Kawakita’s role, according to most accounts, was to translate orders from Japanese supervisors. He had no rank, no authority, and no weapon. But his presence was unforgettable — he spoke perfect English and regularly delivered painful commands.

It wasn’t until after the war that accusations emerged.

By then, Kawakita had returned to the United States to live with his parents and had enrolled at USC. In 1946, a former POW who had been imprisoned at Oeyama spotted him at a Sears Roebuck store in Los Angeles. The man took down his license plate number and reported him to the FBI. Kawakita was arrested.

As media attention escalated, other ex-POWs began coming forward. Some claimed Kawakita had spit on them or insulted them during roll calls. Others said he stood by during beatings. A few accused him of cruelty and indifference.

But none proved he had ever ordered violence or physically harmed anyone. And many of the accounts were questionable at best.

One of the most serious accusations — that Kawakita caused the death of a fellow prisoner — was later dropped after another soldier testified that a Japanese guard, not Kawakita, was responsible.

Still, the prosecution insisted that Kawakita’s tone, his presence, and his delivery of orders made him a traitor. As if, somehow, he had been the one giving the orders. But he wasn’t the officer. He wasn’t even a guard. He was a translator.

Kawakita was charged with thirteen counts of treason — each one carrying the death penalty.

His trial lasted eleven weeks. The jury deliberated for eight days and was, at one point, deadlocked. Testimony conflicted. Evidence was thin. Witnesses contradicted one another. Still, after long debate, the jury returned a guilty verdict on eight counts.

While the courtroom wrestled with doubt, the media didn’t.
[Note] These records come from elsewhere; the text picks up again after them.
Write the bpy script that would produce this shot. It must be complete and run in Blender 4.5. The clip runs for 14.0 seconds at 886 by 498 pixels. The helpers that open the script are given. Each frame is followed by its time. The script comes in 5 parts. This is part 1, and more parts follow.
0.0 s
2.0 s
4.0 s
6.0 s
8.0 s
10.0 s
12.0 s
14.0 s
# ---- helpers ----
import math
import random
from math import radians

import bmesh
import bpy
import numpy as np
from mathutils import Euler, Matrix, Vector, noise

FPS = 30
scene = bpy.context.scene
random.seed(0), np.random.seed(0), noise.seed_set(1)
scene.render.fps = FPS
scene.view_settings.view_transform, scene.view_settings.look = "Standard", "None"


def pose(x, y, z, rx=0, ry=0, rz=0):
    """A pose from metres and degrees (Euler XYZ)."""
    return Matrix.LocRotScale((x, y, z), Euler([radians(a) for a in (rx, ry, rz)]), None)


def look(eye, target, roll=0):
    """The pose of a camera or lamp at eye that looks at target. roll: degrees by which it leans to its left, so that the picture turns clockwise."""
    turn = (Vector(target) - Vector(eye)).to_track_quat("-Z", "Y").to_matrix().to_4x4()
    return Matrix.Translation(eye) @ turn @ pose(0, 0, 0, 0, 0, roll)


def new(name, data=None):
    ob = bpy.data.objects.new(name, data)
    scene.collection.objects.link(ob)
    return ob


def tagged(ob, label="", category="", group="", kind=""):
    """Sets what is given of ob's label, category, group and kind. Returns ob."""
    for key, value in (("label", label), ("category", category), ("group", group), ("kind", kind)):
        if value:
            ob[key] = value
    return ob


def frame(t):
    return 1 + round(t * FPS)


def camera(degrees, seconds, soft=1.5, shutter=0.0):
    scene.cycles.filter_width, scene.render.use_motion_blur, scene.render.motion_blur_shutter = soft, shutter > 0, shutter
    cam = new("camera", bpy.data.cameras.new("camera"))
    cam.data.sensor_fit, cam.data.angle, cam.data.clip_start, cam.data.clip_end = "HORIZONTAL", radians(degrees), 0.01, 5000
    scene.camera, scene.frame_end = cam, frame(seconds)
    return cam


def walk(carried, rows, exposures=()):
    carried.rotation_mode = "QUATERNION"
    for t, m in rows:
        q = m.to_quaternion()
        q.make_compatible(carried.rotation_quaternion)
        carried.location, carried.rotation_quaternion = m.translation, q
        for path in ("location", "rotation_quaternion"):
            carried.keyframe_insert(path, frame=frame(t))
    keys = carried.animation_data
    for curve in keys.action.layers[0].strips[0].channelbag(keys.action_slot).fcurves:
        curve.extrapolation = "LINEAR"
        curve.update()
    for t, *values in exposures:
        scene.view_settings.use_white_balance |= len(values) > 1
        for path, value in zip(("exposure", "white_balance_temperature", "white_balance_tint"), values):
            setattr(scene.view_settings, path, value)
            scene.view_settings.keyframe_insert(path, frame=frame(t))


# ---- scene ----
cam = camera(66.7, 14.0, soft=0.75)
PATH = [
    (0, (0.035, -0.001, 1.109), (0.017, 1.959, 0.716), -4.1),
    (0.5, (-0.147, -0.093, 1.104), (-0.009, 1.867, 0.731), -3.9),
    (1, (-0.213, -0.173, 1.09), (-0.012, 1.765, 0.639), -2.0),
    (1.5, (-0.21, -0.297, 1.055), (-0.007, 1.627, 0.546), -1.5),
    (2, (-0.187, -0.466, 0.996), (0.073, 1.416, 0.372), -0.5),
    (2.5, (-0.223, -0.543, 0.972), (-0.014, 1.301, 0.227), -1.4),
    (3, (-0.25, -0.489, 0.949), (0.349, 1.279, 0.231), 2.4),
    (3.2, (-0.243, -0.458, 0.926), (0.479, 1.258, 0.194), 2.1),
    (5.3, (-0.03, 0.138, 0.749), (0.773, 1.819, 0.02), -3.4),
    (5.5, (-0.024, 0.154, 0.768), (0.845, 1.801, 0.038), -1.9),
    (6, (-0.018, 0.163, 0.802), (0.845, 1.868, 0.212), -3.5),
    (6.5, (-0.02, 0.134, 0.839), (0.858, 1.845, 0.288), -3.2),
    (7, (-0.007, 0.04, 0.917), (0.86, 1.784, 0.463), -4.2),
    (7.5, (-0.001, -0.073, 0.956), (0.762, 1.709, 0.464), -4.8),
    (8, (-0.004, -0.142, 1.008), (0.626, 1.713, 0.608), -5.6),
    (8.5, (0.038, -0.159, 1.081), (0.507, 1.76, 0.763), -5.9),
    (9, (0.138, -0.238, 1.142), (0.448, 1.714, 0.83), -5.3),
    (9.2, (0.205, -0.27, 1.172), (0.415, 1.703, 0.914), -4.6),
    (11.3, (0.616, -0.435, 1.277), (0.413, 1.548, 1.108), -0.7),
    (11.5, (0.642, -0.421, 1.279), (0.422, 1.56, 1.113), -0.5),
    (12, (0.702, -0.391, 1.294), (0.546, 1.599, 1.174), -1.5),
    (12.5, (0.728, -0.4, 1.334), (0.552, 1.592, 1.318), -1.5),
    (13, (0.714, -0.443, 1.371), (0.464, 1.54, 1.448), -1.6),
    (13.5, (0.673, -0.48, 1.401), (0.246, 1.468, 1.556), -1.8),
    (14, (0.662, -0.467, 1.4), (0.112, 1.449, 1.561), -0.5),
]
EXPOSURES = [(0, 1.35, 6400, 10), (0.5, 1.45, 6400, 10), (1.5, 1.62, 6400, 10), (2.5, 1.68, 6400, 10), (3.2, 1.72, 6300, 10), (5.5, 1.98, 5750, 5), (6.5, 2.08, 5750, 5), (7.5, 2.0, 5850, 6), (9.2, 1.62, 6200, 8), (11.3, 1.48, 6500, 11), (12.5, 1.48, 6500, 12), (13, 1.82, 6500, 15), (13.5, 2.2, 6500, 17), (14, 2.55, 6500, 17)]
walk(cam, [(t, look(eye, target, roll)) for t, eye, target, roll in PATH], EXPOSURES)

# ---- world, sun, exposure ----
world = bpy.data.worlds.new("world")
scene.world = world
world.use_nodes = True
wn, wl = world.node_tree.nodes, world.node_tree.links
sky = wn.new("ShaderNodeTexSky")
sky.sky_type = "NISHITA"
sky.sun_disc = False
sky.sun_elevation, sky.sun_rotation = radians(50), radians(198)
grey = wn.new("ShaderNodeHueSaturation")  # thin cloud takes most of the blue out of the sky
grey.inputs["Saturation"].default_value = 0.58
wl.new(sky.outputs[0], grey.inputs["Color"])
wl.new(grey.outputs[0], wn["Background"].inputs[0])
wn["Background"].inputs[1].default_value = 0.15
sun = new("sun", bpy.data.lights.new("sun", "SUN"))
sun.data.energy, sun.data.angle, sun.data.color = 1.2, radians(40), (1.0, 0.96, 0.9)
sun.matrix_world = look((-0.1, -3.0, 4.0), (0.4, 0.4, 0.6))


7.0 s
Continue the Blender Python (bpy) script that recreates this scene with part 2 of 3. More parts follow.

Headlines labeled him a monster. Major newspapers never reported that Kawakita wasn’t a guard. They never mentioned that he had never struck a prisoner. They never explained that he had likely been under surveillance himself — or that he had been tasked with translating orders, not giving them.

Instead, they gave him a nickname, “The Horror Camp Leader,” and ran with it.

On September 2, 1948, Tomoya Kawakita was sentenced to death by gas chamber at San Quentin. Judge William C. Mathes told him: “Your crime is worse than murder.”

Ironically, it was Kawakita’s American citizenship that sealed his fate. Only a U.S. citizen can be tried for treason. If he had renounced that citizenship while in Japan, he likely would have avoided trial altogether. But by returning to the U.S. after the war to live with his family, he became the last person in American history to be sentenced to death for treason.

After appeals from his sisters and mother, and a dissenting opinion from Chief Justice Fred M. Vinson, President Dwight D. Eisenhower commuted Kawakita’s sentence to life imprisonment in 1953.

He was transferred to Alcatraz, then later to McNeil Island. Meanwhile, in Japan, the last of the convicted war criminals at Sugamo Prison — including those responsible for torture, executions, and human experimentation — were paroled by 1958. Kawakita served more time than any of them. But throughout his incarceration, he was considered a model prisoner.

Ten years later, in one of President John F. Kennedy’s final official acts, Kawakita was released and deported to Japan, under the condition that he never return. His U.S. citizenship was revoked.

Kawakita lived the rest of his life in quiet obscurity. At one point, he asked for permission to return to the U.S. to visit his parents’ graves. But the government still denied his request.

Tomoya Kawakita remains the last person in American history sentenced to death for treason.

Was he a traitor? A survivor? Or a scapegoat in a moment of national hysteria?